_RECORDS SUPPLIED_.
* * * * *
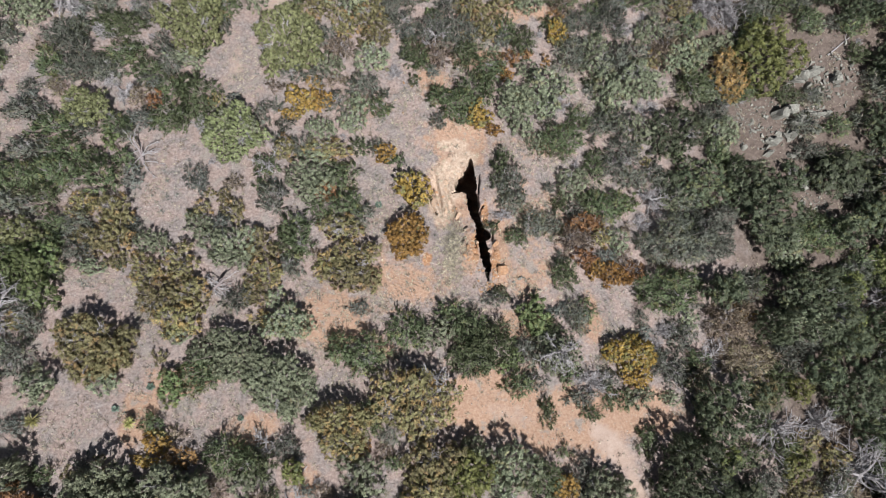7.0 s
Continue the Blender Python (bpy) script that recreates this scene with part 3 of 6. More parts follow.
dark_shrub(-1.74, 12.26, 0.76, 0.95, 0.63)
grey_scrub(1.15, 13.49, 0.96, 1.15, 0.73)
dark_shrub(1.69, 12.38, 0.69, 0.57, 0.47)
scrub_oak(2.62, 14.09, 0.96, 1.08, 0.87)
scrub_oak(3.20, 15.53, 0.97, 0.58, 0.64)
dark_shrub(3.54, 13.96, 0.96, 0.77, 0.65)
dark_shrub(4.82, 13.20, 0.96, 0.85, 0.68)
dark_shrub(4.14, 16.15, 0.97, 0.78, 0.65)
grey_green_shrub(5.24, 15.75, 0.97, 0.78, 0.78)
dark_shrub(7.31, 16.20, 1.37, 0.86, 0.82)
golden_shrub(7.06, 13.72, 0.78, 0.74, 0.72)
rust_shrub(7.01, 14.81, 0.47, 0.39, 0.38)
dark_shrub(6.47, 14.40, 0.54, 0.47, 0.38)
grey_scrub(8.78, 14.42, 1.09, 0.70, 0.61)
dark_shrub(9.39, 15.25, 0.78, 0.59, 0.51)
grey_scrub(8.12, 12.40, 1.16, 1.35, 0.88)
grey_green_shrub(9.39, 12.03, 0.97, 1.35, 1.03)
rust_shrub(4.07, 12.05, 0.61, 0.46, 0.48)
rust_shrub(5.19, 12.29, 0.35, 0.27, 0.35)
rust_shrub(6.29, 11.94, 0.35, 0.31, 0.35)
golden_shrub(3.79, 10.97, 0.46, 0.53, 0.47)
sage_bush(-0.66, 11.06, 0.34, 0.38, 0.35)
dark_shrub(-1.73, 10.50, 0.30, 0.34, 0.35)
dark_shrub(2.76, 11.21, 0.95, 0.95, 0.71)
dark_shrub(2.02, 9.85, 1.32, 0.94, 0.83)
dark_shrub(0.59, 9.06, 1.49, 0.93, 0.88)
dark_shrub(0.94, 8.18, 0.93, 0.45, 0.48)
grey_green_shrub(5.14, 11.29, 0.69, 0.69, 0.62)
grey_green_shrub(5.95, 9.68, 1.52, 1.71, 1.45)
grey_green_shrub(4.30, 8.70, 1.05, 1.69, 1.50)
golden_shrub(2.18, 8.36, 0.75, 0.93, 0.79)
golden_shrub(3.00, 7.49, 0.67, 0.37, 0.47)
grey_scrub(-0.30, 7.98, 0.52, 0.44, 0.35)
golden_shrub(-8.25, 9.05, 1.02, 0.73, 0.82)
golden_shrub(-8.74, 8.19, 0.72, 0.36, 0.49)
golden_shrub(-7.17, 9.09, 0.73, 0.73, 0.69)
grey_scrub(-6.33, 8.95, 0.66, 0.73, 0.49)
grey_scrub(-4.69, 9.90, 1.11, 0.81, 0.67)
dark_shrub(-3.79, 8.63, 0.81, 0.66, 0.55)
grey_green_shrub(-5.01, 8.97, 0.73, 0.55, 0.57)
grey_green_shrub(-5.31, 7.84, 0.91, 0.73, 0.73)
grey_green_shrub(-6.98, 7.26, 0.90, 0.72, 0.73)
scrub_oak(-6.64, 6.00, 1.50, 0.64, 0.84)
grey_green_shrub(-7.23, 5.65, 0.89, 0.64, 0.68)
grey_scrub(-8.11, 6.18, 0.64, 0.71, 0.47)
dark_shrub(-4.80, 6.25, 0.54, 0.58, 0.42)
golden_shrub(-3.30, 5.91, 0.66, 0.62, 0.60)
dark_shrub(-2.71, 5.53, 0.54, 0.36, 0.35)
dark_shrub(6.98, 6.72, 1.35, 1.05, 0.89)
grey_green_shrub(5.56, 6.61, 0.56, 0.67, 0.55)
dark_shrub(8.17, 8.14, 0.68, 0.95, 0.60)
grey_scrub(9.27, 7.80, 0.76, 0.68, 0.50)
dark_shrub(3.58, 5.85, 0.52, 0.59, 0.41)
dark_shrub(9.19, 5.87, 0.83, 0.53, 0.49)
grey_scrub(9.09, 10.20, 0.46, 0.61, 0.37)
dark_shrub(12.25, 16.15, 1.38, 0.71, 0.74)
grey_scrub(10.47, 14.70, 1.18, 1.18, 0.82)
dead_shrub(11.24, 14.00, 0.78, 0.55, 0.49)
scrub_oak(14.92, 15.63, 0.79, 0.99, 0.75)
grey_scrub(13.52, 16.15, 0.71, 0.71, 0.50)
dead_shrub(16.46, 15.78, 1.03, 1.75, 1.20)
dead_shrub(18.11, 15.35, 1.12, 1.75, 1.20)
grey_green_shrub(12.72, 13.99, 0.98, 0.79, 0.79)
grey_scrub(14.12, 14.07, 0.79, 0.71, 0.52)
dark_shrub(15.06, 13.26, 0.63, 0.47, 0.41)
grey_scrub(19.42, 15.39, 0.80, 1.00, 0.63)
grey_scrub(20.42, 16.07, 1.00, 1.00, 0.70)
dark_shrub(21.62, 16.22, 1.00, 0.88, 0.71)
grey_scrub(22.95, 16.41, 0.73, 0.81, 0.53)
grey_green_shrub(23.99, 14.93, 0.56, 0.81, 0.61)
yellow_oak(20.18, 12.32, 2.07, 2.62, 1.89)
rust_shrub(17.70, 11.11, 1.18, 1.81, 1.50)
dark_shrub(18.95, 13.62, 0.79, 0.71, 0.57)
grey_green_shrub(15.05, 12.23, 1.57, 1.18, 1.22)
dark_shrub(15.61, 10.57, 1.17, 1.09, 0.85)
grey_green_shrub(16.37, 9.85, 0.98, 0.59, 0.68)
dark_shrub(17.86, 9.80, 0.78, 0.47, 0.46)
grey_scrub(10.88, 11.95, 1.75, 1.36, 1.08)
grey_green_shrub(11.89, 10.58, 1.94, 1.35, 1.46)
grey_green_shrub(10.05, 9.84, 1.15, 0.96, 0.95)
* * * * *
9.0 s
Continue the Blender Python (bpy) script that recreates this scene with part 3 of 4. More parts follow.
* * * * *
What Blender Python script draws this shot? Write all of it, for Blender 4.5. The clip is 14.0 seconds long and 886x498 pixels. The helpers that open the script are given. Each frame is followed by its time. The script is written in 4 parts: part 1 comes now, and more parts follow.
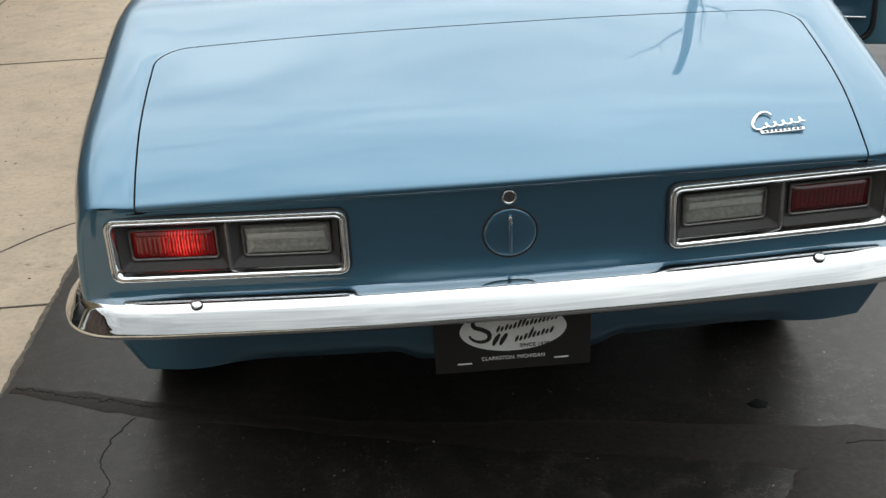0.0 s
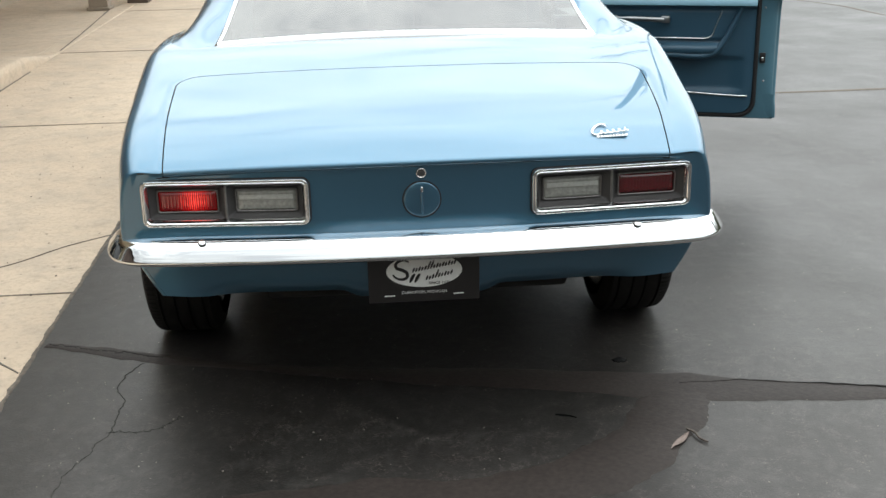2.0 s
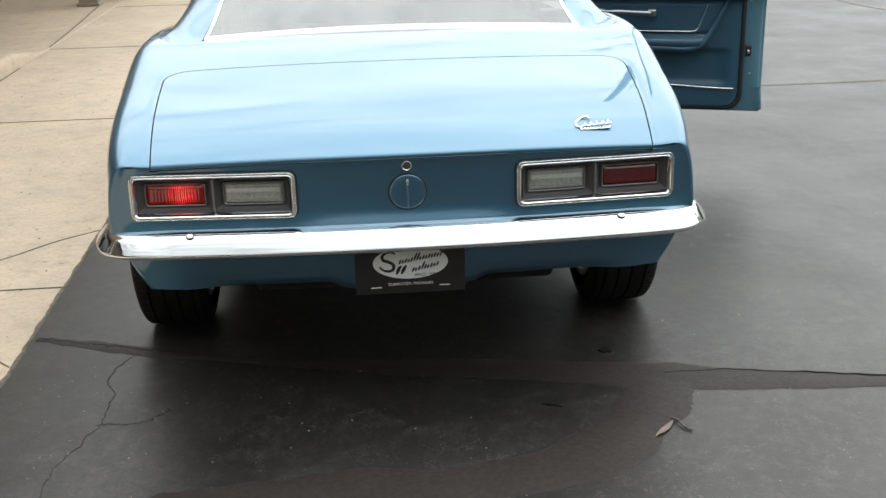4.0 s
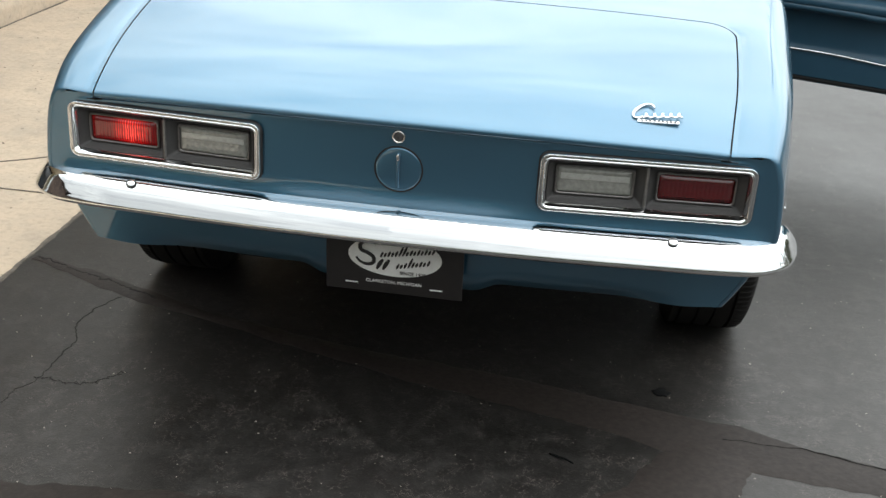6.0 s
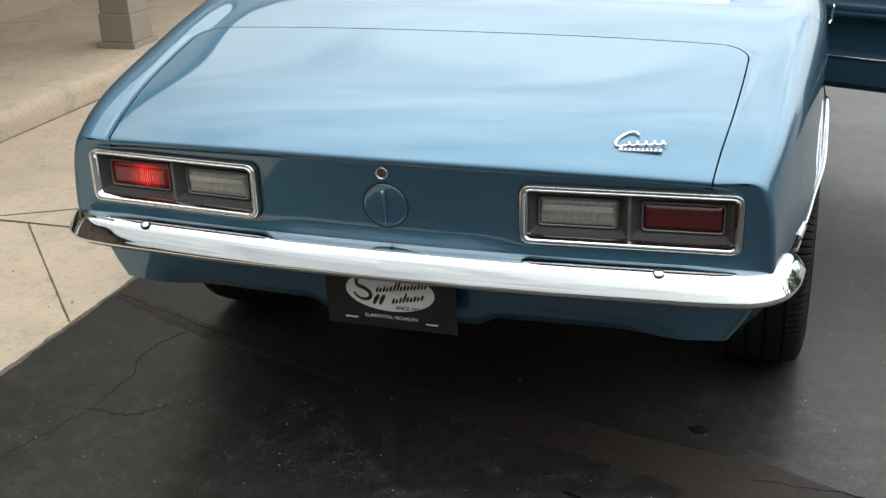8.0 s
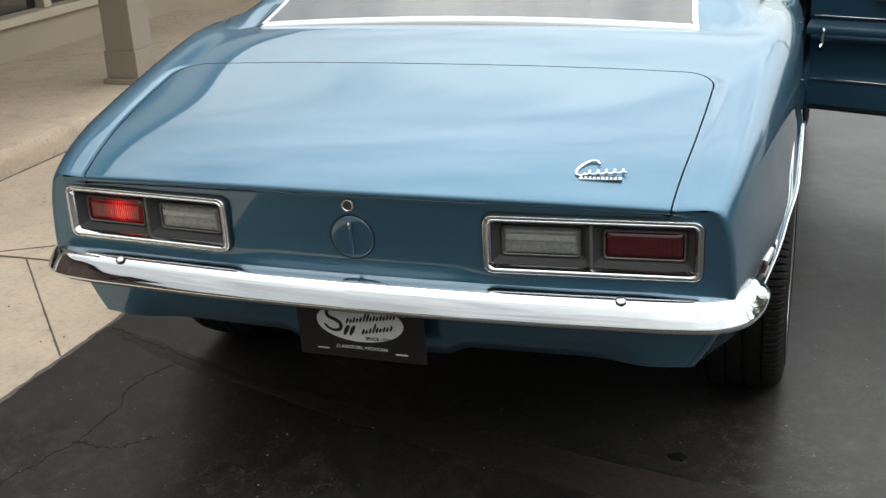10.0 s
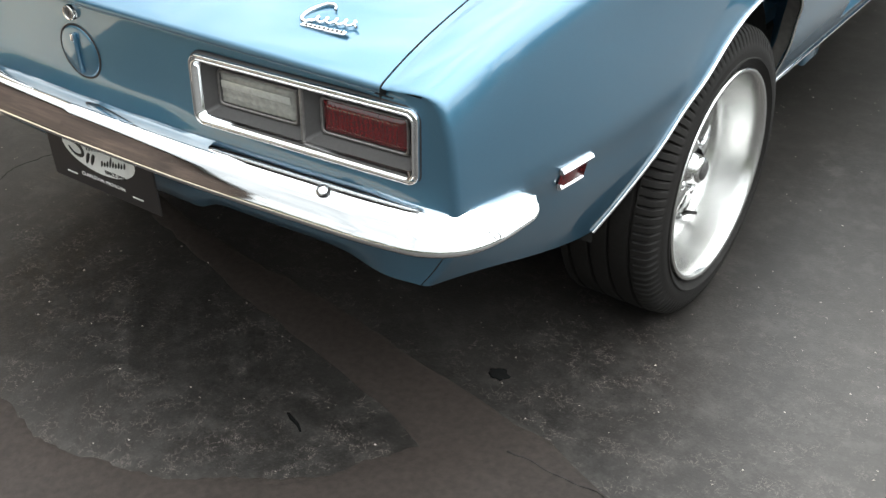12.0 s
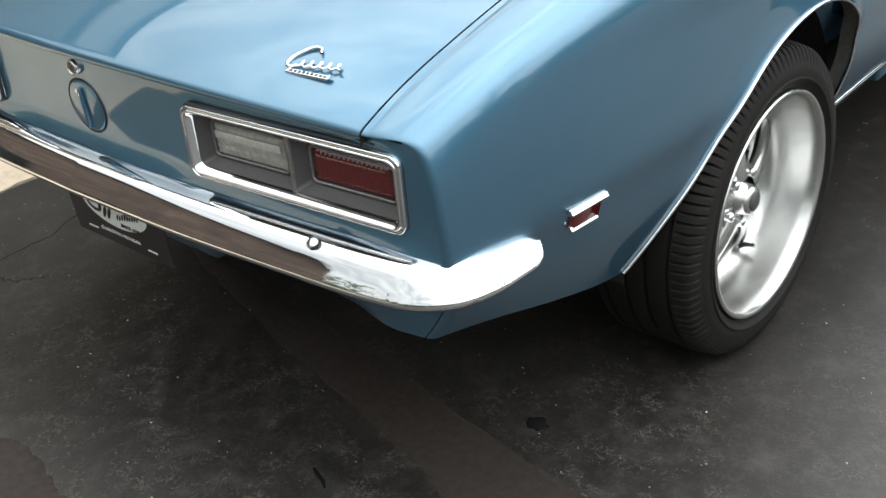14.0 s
* * * * *
_PROBLEM TO SOLVE_. Which lines hold the word "that"? Copy every one of them.

_COMPLETE RESPONSE_.
Continue the Blender Python (bpy) script that recreates this scene with part 3 of 6. More parts follow.
Continue the Blender Python (bpy) script that recreates this scene with part 3 of 4. More parts follow.
What Blender Python script draws this shot? Write all of it, for Blender 4.5. The clip is 14.0 seconds long and 886x498 pixels. The helpers that open the script are given. Each frame is followed by its time. The script is written in 4 parts: part 1 comes now, and more parts follow.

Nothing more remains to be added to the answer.